=== SET TASK ===
Look below for the line containing "for path in"; from there through the line containing "scene.view_settings.keyframe_insert(path, frame=frame(t))", both lines included, please set down each line exactly and nothing else.

=== COLLECTED MATERIAL ===
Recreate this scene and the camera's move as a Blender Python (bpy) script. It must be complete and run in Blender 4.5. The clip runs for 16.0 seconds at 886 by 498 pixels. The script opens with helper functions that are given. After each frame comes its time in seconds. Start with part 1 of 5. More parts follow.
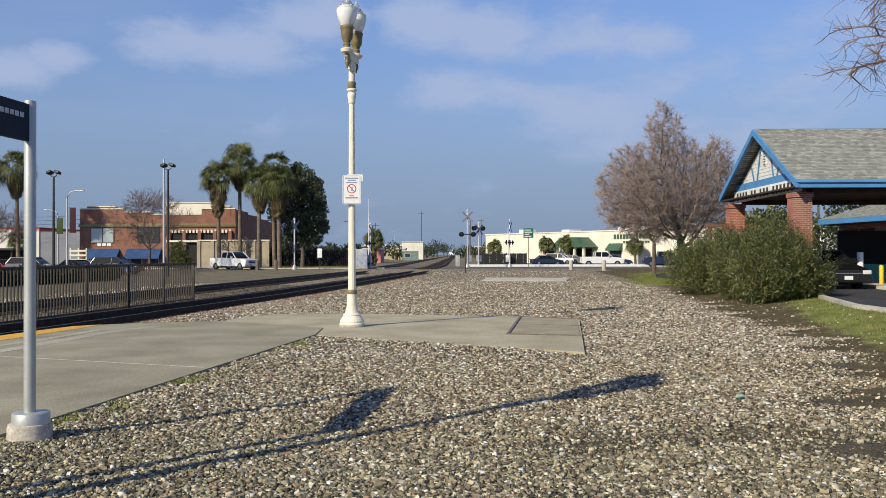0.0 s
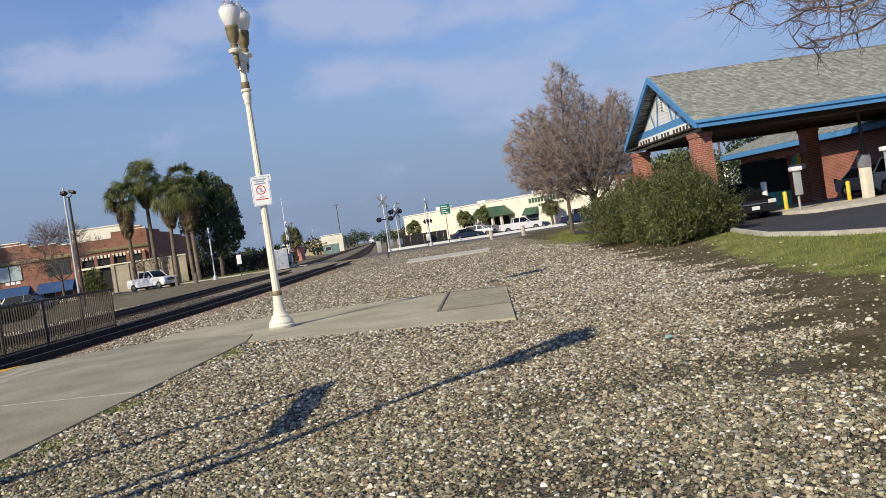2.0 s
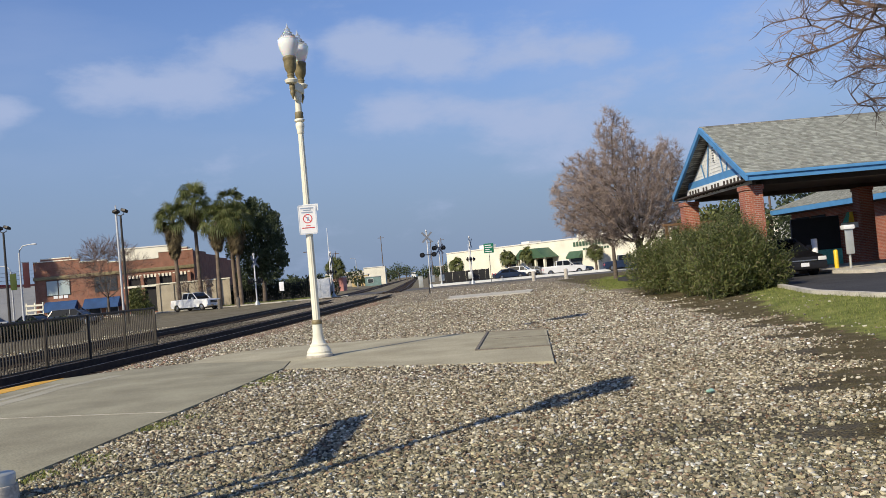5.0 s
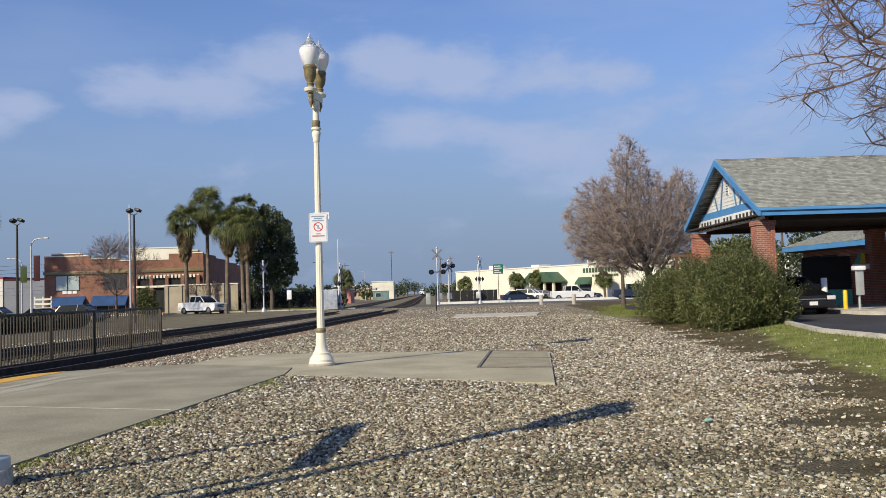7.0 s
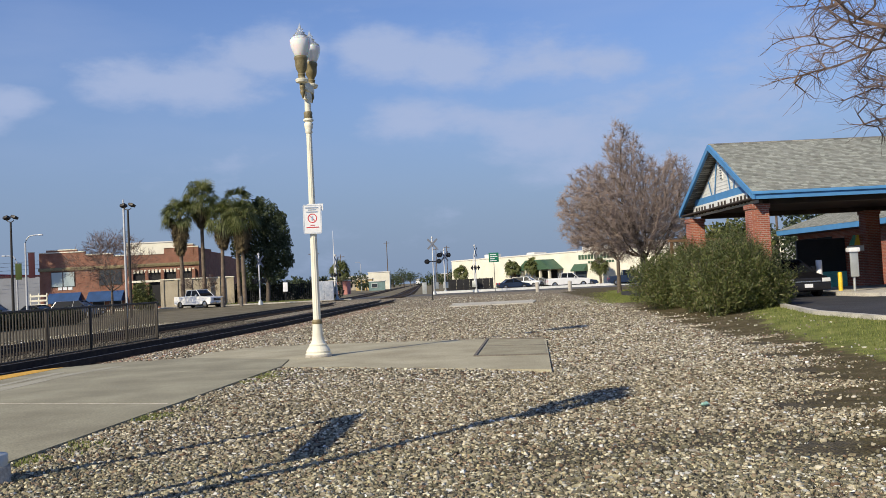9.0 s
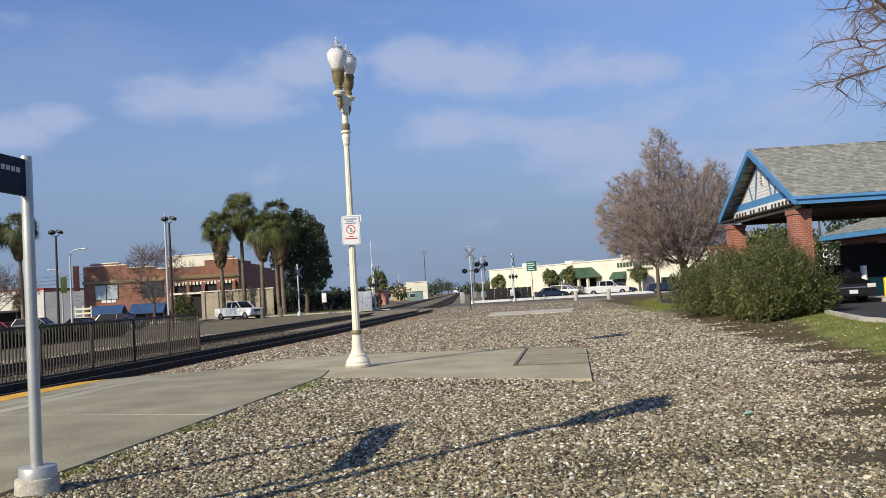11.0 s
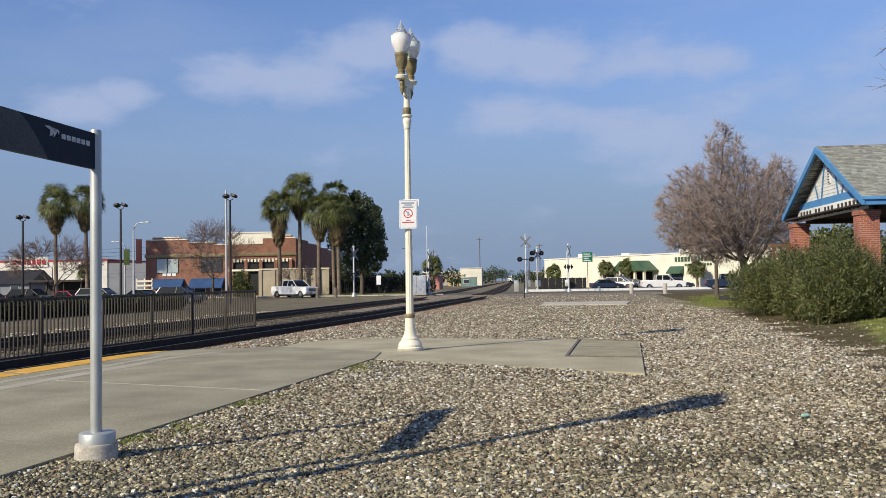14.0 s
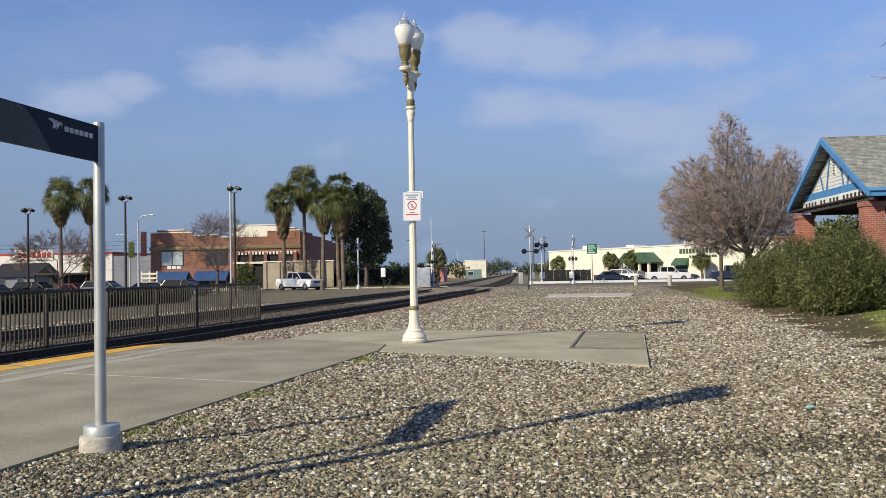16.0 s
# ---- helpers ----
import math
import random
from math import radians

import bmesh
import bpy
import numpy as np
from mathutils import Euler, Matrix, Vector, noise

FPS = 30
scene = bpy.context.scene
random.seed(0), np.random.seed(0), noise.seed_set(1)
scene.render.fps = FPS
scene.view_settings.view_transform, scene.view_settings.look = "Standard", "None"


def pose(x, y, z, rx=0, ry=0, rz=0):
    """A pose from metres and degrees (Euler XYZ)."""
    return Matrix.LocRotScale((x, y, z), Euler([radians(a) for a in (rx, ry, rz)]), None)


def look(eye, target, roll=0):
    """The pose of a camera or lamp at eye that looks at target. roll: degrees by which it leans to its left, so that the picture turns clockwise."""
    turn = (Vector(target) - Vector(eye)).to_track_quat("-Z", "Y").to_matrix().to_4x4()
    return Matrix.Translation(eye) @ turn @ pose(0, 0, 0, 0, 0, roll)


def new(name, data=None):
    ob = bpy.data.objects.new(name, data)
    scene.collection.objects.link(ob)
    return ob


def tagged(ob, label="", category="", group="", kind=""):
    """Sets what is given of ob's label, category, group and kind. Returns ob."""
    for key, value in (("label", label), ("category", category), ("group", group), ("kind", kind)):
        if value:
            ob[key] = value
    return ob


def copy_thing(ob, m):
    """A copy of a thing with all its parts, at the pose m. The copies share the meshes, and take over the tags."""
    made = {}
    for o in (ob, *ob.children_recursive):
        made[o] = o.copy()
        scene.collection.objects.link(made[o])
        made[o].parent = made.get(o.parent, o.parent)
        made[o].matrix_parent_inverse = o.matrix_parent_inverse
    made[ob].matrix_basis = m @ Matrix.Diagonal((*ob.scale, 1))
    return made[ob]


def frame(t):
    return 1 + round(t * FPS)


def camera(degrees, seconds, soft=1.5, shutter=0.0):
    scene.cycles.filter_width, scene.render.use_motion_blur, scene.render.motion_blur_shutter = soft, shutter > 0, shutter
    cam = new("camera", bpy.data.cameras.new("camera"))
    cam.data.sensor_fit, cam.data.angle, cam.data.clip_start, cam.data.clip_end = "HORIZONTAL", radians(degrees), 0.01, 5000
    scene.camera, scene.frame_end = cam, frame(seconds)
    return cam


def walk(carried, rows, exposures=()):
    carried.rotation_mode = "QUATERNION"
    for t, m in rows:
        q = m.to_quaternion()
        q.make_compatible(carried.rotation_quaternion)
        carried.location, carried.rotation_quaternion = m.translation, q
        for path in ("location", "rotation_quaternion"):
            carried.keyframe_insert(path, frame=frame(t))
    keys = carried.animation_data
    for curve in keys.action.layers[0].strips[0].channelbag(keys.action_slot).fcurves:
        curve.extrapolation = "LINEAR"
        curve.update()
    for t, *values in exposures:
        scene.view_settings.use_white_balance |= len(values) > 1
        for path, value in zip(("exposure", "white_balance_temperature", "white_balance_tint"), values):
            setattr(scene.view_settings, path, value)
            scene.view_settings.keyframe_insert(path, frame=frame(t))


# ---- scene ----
cam = camera(52.0, 16.0, soft=0.8)
PATH = [
    (0, (-0.004, 0.044, 1.625), (-0.038, 2.044, 1.637), -0.1),
    (0.5, (-0.014, 0.03, 1.626), (0.009, 2.03, 1.594), -2.3),
    (1, (-0.005, 0.036, 1.631), (0.061, 2.034, 1.554), -6.2),
    (1.5, (0.005, 0.044, 1.63), (0.13, 2.039, 1.579), -7.7),
    (2, (0.017, 0.046, 1.615), (0.153, 2.041, 1.576), -8.4),
    (2.5, (0.039, 0.065, 1.605), (0.267, 2.051, 1.542), -9.1),
    (3, (0.051, 0.085, 1.6), (0.346, 2.062, 1.539), -8.7),
    (3.5, (0.047, 0.098, 1.6), (0.339, 2.076, 1.541), -8.5),
    (4, (0.039, 0.097, 1.606), (0.293, 2.08, 1.557), -8.3),
    (4.5, (0.025, 0.078, 1.612), (0.144, 2.075, 1.622), -7.1),
    (5, (0.012, 0.066, 1.614), (0.065, 2.064, 1.668), -5.1),
    (5.2, (0.009, 0.062, 1.612), (0.046, 2.06, 1.682), -4.4),
    (7.3, (0.052, 0.027, 1.548), (0.074, 2.025, 1.644), -1.3),
    (7.5, (0.054, 0.027, 1.547), (0.056, 2.025, 1.638), -1.4),
    (8, (0.056, 0.037, 1.545), (0.063, 2.036, 1.614), -1.8),
    (8.5, (0.062, 0.039, 1.546), (0.11, 2.038, 1.616), -2.6),
    (11, (0.047, 0.011, 1.554), (0.008, 2.009, 1.651), -3.3),
    (11.5, (0.041, 0.015, 1.56), (-0.01, 2.012, 1.668), -2.2),
    (12, (0.035, 0.023, 1.561), (-0.049, 2.018, 1.669), -1.7),
    (12.5, (0.038, 0.024, 1.562), (-0.115, 2.017, 1.637), -1.9),
    (13, (0.035, 0.02, 1.559), (-0.076, 2.016, 1.618), -1.5),
    (13.5, (0.037, 0.014, 1.557), (-0.077, 2.009, 1.633), -1.0),
    (14, (0.037, 0.011, 1.557), (-0.125, 2.003, 1.628), -0.9),
    (14.5, (0.036, 0.016, 1.555), (-0.137, 2.007, 1.625), -0.4),
    (15, (0.036, 0.026, 1.552), (-0.119, 2.018, 1.645), -0.1),
    (15.5, (0.036, 0.031, 1.554), (-0.116, 2.023, 1.641), -0.5),
    (16, (0.042, 0.029, 1.556), (-0.13, 2.021, 1.61), -1.0),
]
walk(cam, [(t, look(eye, target, roll)) for t, eye, target, roll in PATH])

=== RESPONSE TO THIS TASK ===
        for path in ("location", "rotation_quaternion"):
            carried.keyframe_insert(path, frame=frame(t))
    keys = carried.animation_data
    for curve in keys.action.layers[0].strips[0].channelbag(keys.action_slot).fcurves:
        curve.extrapolation = "LINEAR"
        curve.update()
    for t, *values in exposures:
        scene.view_settings.use_white_balance |= len(values) > 1
        for path, value in zip(("exposure", "white_balance_temperature", "white_balance_tint"), values):
            setattr(scene.view_settings, path, value)
            scene.view_settings.keyframe_insert(path, frame=frame(t))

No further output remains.